The countdown to year’s end almost inevitably means an increase in online purchases. On the heels of Black Friday and Cyber Monday, a full-blown consumerist race kicks off the goes until January. This 2016 will continue to show consumers turning more and more to e-commerce for their gift giving needs.

However, the convenience of paying by credit card online comes hand in hand with a real risk to our wallets. A recent study by investigators at the University of Newcastle revealed that the existence of a multitude of online payment systems, with their corresponding security measures, isn’t enough to guarantee consumer protection.  It’s more like the opposite — often, as a result of so much variety, we end up with a chaotic jumble that generates major vulnerabilities.

After analyzing several different payment methods, researchers discovered a new type of attack that allows cybercriminals to hack a credit card in only six seconds.
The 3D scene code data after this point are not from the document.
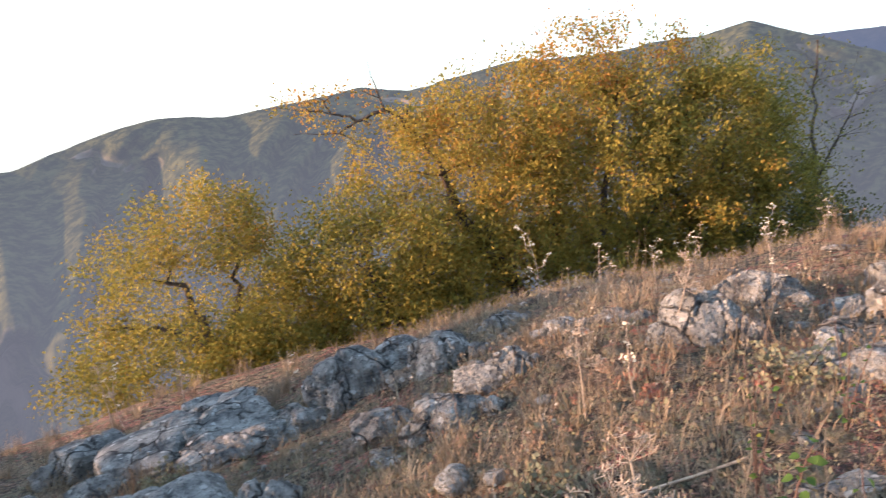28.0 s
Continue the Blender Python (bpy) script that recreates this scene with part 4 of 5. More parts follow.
def shrubs():
    rows = [  # x, y, height, half width, tone, leaves
(20.9, 21.5, 1.6, 0.85, 0.12, 2200), (23.0, 21.0, 1.5, 0.8, 0.14, 1900), (25.2, 20.6, 1.2, 0.7, 0.2, 1300), (23.9, 17.4, 1.3, 0.9, 0.2, 1800), (24.2, 15.2, 1.2, 0.55, 0.25, 900), (34.3, 18.9, 1.1, 0.4, 0.25, 700),
        (32.8, 15.4, 1.5, 0.8, 0.15, 1900), (33.2, 12.8, 2.1, 0.5, 0.35, 1700), (33.0, 11.8, 1.0, 0.7, 0.15, 1200), (33.7, 11.0, 2.3, 0.5, 0.35, 1800), (34.5, 10.5, 1.0, 0.7, 0.18, 1100), (35.4, 10.0, 1.5, 0.55, 0.34, 1300), (36.2, 9.0, 0.9, 0.6, 0.2, 900), (37.2, 7.9, 0.9, 0.75, 0.15, 1000), (39.0, 6.7, 0.7, 0.6, 0.2, 600), (98, 146, 6, 3.2, 0.25, 1500)]
    rows2 = [(40.5, -5.2, 2.1, 1.0, 0.2, 1800), (33.5, -6.0, 2.4, 1.3, 0.2, 2600), (31.5, -8.2, 1.9, 1.4, 0.25, 2400), (30.0, -9.8, 1.3, 1.1, 0.25, 1500), (17.5, -0.9, 0.40, 0.55, 0.3, 1300), (22.5, -3.6, 0.7, 0.6, 0.3, 900), (13.0, -10.3, 0.8, 0.7, 0.35, 1200)]
    for k, (x, y, h, w, tone, n) in enumerate(rows + rows2):
        st = [([(w * 0.1 * math.cos(a), w * 0.1 * math.sin(a), 0), (w * 0.35 * math.cos(a), w * 0.35 * math.sin(a), h * 0.45), (w * 0.5 * math.cos(a), w * 0.5 * math.sin(a), h * 0.85)], 0.018 * h) for a in (0.3, 1.9, 3.4, 5.0)]
        leafy_tree("shrub", "small yellow-green shrub in dry grass", "shrub", x, y, 0, st, [(0, 0, h * 0.5, w, w, h * 0.52, 1, 0)], 500 + k, 60 if n < 1500 else 90, n, 0.045 * max(1, h) if x > 25 else 0.05, M_FRESH if k < len(rows) else M_GOLD, tone=tone + (0.25 if k < len(rows) else 0), near=0.07 * max(1, h), group="shrubs on the knoll", sink=0.04)


shrubs()


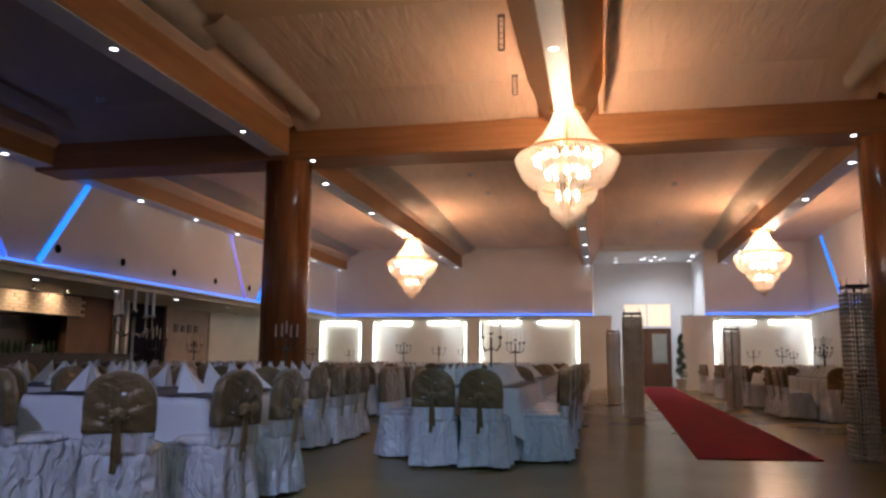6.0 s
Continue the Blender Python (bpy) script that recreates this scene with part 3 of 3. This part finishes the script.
def back_shell(z0, z1, grow, levels=16, cols=22, y=-0.235, thick=0.07):
    """The chair's padded back with a rounded top, slightly raked."""
    bm = bmesh.new()
    front, rear = [], []
    for j in range(levels + 1):
        f = j / levels
        z = z0 + (z1 - z0) * f
        top = max(0.0, (z - 0.74) / (0.95 + grow - 0.74))
        half = (0.205 + grow) * math.sqrt(max(0.02, 1 - top ** 2.6)) if top < 1 else 0.02
        rake = -0.06 * (z - 0.45)
        fr, re = [], []
        for i in range(cols + 1):
            u = -1 + 2 * i / cols
            bulge = (1 - u * u) * 0.02
            wr = 0.002 * math.sin(9 * u + 7 * f * 3)
            pull = 0.0
            if grow:
                dx, dz = half * u, z - 0.70
                gap = math.hypot(dx, dz)
                pull = 0.011 * min(1.0, gap / 0.05) * math.exp(-gap / 0.22) * math.sin(7 * math.atan2(dz, dx) + 9 * gap + 1.3 * math.sin(12 * dx))
            fr.append(bm.verts.new((half * u, y + thick / 2 + grow + rake + bulge * 0.3 + wr, z)))
            re.append(bm.verts.new((half * u, y - thick / 2 - grow + rake - bulge + wr - pull, z)))
        front.append(fr)
        rear.append(re)
    for g in (front, rear):
        for a, b in zip(g, g[1:]):
            for i in range(cols):
                bm.faces.new((a[i], a[i + 1], b[i + 1], b[i]))
    for j in range(levels):
        for i in (0, cols):
            bm.faces.new((front[j][i], front[j + 1][i], rear[j + 1][i], rear[j][i]))
    for j in (0, levels):
        for i in range(cols):
            bm.faces.new((front[j][i], front[j][i + 1], rear[j][i + 1], rear[j][i]))
    return bm


def ribbon(path, widths, thick=0.012, ripple=0.012, seed=0):
    """A crumpled ribbon along a path, its width across x."""
    bm = bmesh.new()
    rnd = random.Random(seed)
    ph = rnd.uniform(0, 6)
    rows = []
    for k, (p, w) in enumerate(zip(path, widths)):
        rows.append([bm.verts.new((p[0] + w * (i / 6 - 0.5), p[1] + ripple * math.sin(i * 2.1 + ph + k * 0.4), p[2])) for i in range(7)])
    for a, b in zip(rows, rows[1:]):
        for i in range(6):
            bm.faces.new((a[i], a[i + 1], b[i + 1], b[i]))
    return bm


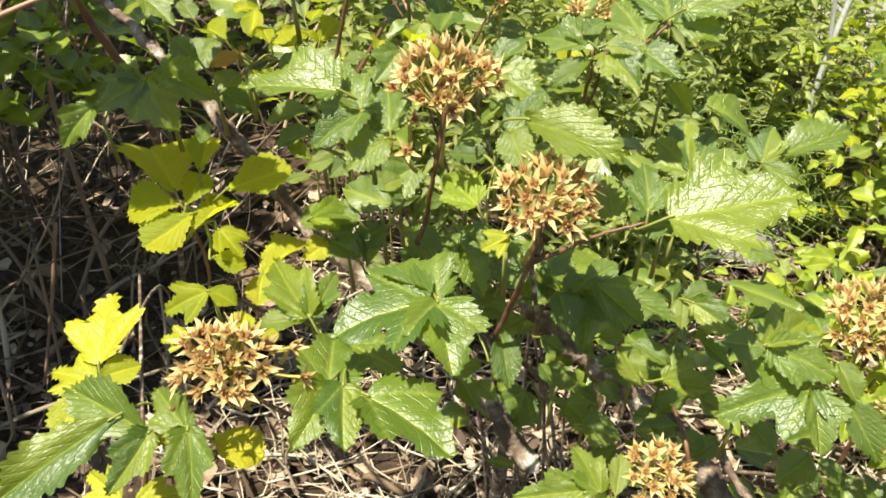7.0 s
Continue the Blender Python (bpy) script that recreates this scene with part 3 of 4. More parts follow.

This kind of attack, which takes advantage of a couple of vulnerabilities with Visa cards, is already being used. In fact, it is believed to be the system used to steal money from 20,000 accounts of Tesco’s clients.

Actually, the attack is not very complex. It uses sheer brute force. Specifically, it exploits two oversights in online payment platforms. On the one hand, these platforms do not detect multiple erroneous payment requests when coming from different websites. On the other hand, they allow up to twenty erroneous payments for each credit card on each page. And as if that wasn’t enough, the payment system doesn’t refresh to request different information from the buyer after each failed attempt.

Thus, the attacker needs only a credit card number to start randomly guessing the CVV (Card Verification Value) and expiration date until it arrives at the right combination through brute force. Investigators tested this kind of attack on the 400 most popular e-commerce websites. They demonstrated that if we trust a credit card’s security as the sole safety measure, theft becomes a real possibility.

Platforms which use the Verified by Visa system or even payments with Mastercard actually escape these vulnerabilities. This shows that online credit card security by itself may, paradoxically, pose a serious risk.